By Joelle Garrus (AFP) – Apr 14, 2010
BEIJING — Once a gold mine for a select few foreign railway construction companies, China is now looking to compete with the global conglomerates that helped build its rail lines in the first place.
Chinese firms are already building high-speed rail links in Turkey and Venezuela, but the railways ministry has said it wants to export "Chinese technology" to North and South America as well as Europe.
In Saudi Arabia, the German giant Siemens is said to have forged an alliance with a Chinese consortium for a high-speed rail link between the holy cities of Medina and Mecca, after realising it could lose the tender to the consortium.
The move highlights the emergence of Chinese firms as major players on the railway scene, helped along by government financial support.
Foreign companies are not just competing with individual Chinese firms, they are coming up against a Chinese government eager to develop its rail sector and pouring money into state firms to do it, said Ren Xianfang, analyst at IHS Global Insight.
But "on a stand-alone basis, domestic firms in China are obviously still not in the same league as their overseas peers", Ren said.
The vastness of China's own rail ambition is another asset. The government plans 120,000 kilometres (74,400 miles) of track by 2020 -- up from 86,000 kilometres now -- and more than 40 percent of it would be high-speed links.
In December, China inaugurated the fastest high-speed railway in the world between Wuhan in the centre of the country and southern Guangzhou. Thanks to foreign technology transfers, its average speed is 350 kilometres an hour.
"In a few years, half of the world's high-speed mileage will be in China," said Frederic Campagnac, founder of consulting firm Clevy China, which specialises in the transport and construction sectors.
"They are also building the most rolling stock at the moment," a sector that is "not entirely automated and requires a qualified workforce. China is acquiring know-how fast," he said.
However, according to a source working for a European railway firm who asked not to be named, the Chinese "still need foreigners for high-speed railways".
In Chinese-foreign teams such as the alliance in Saudi Arabia, "one can imagine that China brings low-cost production for mechanical parts, and Siemens contributes high-technology and the high-end image", the source said.

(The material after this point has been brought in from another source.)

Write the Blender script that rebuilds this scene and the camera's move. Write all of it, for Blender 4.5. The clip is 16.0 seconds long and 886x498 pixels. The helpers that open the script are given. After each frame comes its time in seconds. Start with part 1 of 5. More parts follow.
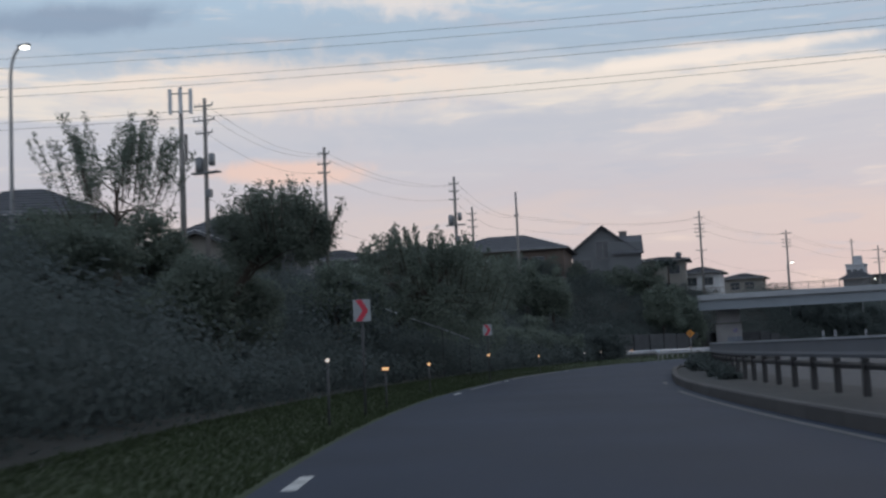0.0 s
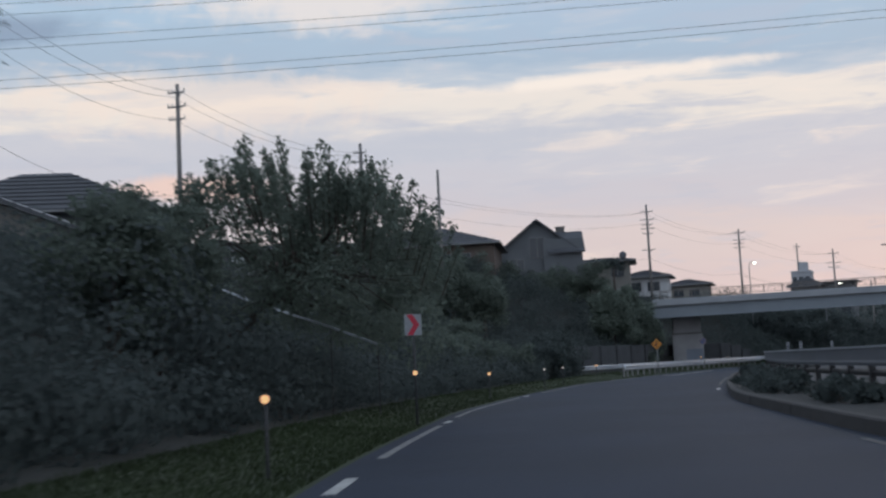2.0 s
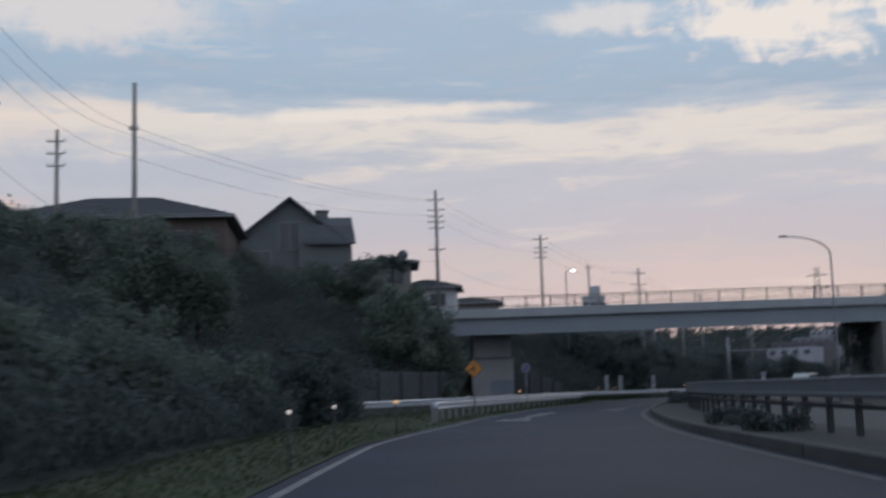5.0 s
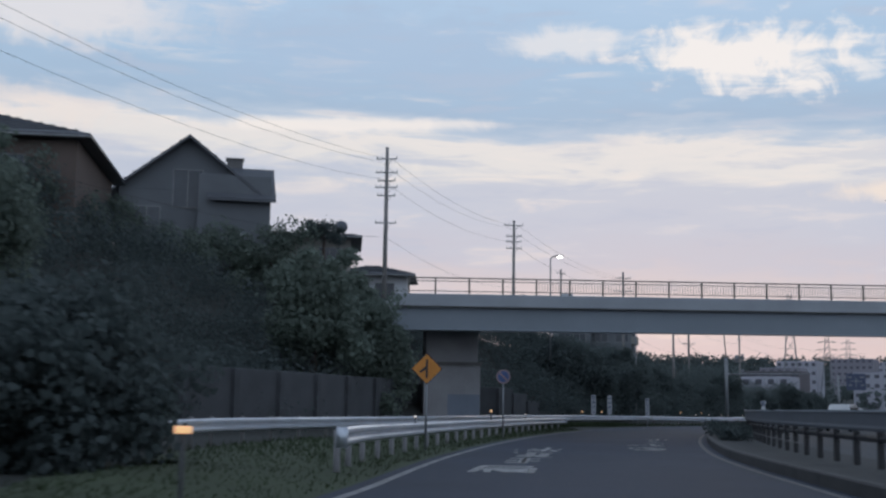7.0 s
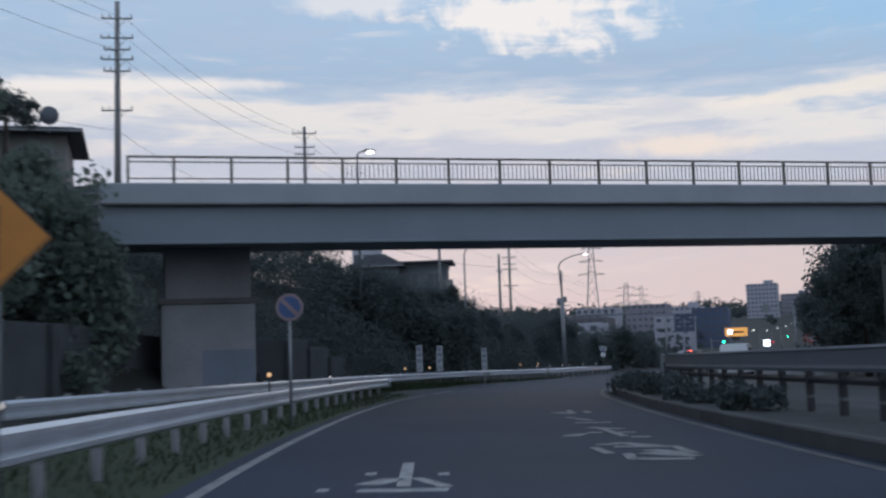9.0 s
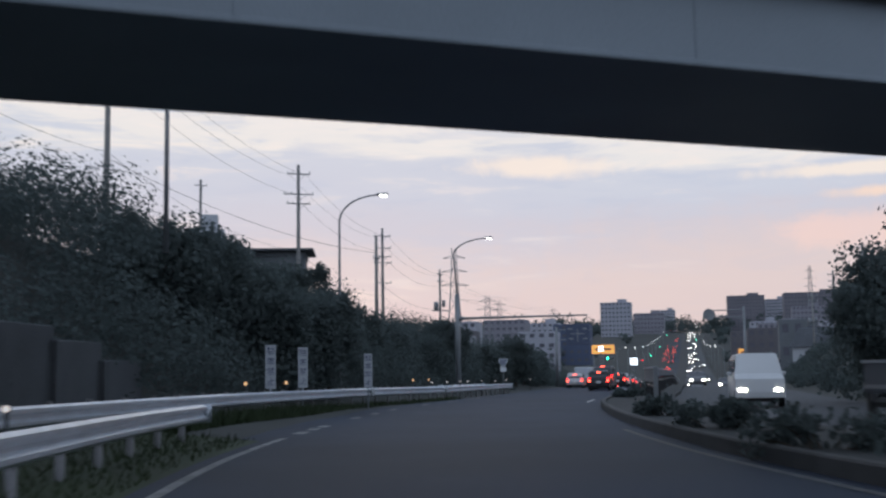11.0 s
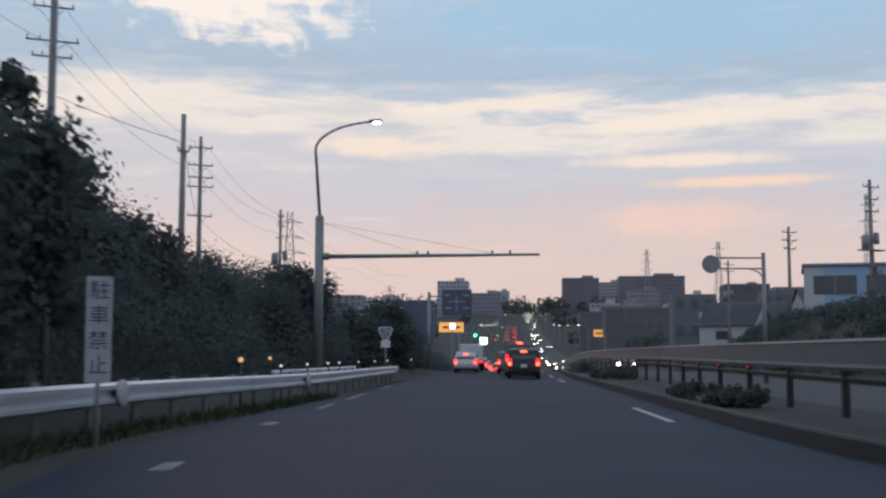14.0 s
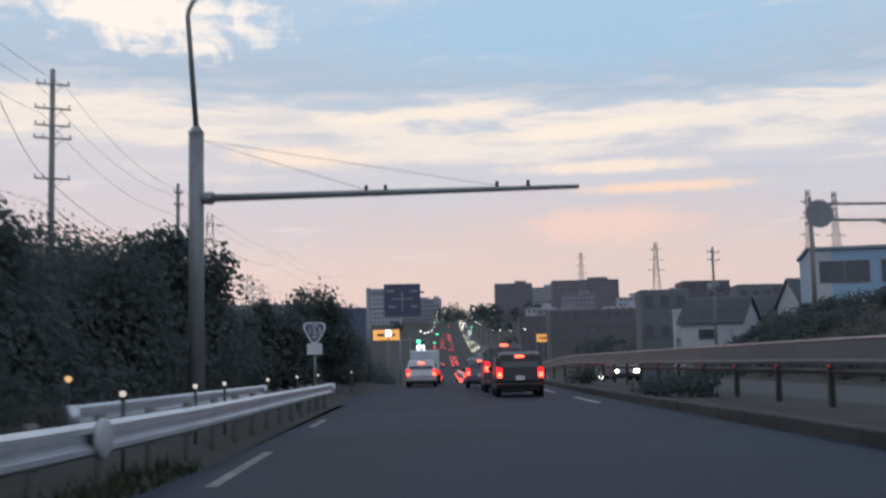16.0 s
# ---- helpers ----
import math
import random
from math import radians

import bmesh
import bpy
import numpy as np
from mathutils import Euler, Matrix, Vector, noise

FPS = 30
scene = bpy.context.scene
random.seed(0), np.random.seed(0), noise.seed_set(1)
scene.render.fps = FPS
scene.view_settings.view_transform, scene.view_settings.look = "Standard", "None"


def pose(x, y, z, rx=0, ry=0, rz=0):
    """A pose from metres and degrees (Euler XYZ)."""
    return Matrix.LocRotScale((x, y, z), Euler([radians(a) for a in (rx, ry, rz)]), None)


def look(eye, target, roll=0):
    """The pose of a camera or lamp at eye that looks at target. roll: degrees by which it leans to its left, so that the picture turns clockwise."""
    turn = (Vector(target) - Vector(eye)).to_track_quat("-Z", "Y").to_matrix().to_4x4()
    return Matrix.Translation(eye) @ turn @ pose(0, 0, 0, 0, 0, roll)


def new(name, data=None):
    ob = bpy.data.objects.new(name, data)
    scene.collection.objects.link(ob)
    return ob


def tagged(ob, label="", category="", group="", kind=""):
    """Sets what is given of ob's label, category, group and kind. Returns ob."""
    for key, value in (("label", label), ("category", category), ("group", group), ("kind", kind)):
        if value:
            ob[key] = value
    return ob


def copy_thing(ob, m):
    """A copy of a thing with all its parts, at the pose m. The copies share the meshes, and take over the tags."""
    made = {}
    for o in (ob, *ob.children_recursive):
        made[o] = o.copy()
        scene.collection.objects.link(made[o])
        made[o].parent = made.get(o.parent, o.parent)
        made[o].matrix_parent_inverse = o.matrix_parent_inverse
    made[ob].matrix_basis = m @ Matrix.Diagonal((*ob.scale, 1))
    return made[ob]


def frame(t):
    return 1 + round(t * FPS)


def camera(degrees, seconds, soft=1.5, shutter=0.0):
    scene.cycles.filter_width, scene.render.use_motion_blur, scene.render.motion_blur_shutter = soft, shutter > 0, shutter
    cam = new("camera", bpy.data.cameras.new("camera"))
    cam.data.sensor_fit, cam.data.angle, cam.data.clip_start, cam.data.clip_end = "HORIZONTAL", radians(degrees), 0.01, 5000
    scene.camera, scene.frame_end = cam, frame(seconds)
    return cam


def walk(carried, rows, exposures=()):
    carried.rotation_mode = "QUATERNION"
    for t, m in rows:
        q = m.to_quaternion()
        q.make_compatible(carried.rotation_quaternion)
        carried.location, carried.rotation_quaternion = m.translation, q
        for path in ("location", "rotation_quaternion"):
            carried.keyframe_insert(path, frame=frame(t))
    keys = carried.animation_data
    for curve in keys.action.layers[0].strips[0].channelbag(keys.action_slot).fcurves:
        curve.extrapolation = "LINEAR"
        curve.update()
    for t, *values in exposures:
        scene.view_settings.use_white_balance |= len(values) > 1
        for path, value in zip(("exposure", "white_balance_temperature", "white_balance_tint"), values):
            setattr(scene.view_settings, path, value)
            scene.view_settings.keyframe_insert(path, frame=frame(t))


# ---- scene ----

"For the moment, we're in a classic pattern -- the Chinese copy what is easy to copy but can't manage to master the overall system."
Still, their presence is a growing challenge to traditional giants -- Canada's Bombardier Transportation, France's Alstom, and Siemens.
Together with the Japanese firm Kawasaki Heavy Industries, they have helped China build 6,550 kilometres of high-speed links thanks to technology transfer, but now find themselves largely on the sidelines of the Chinese market.
Last year, the head of Alstom Transport, Philippe Mellier, even called on Western countries to refuse to buy Chinese trains, denouncing the Asian nation's gradual shutting down to foreign suppliers.
Technology transfers normally come with clauses saying that the savoir-faire acquired by Beijing can only be used on Chinese territory, but the European railways firm source said the country has found a loophole.
"Their method is that they change five percent of the system, and then say they have redeveloped it," the source said.
"It is very hard to judge whether the corporate strategy of 'technology for market' is a wise decision at this moment," added Ren.
"While foreign companies have virtually created competitors of their own through technology transfer, they should have also gained handsomely from their entry into the China market."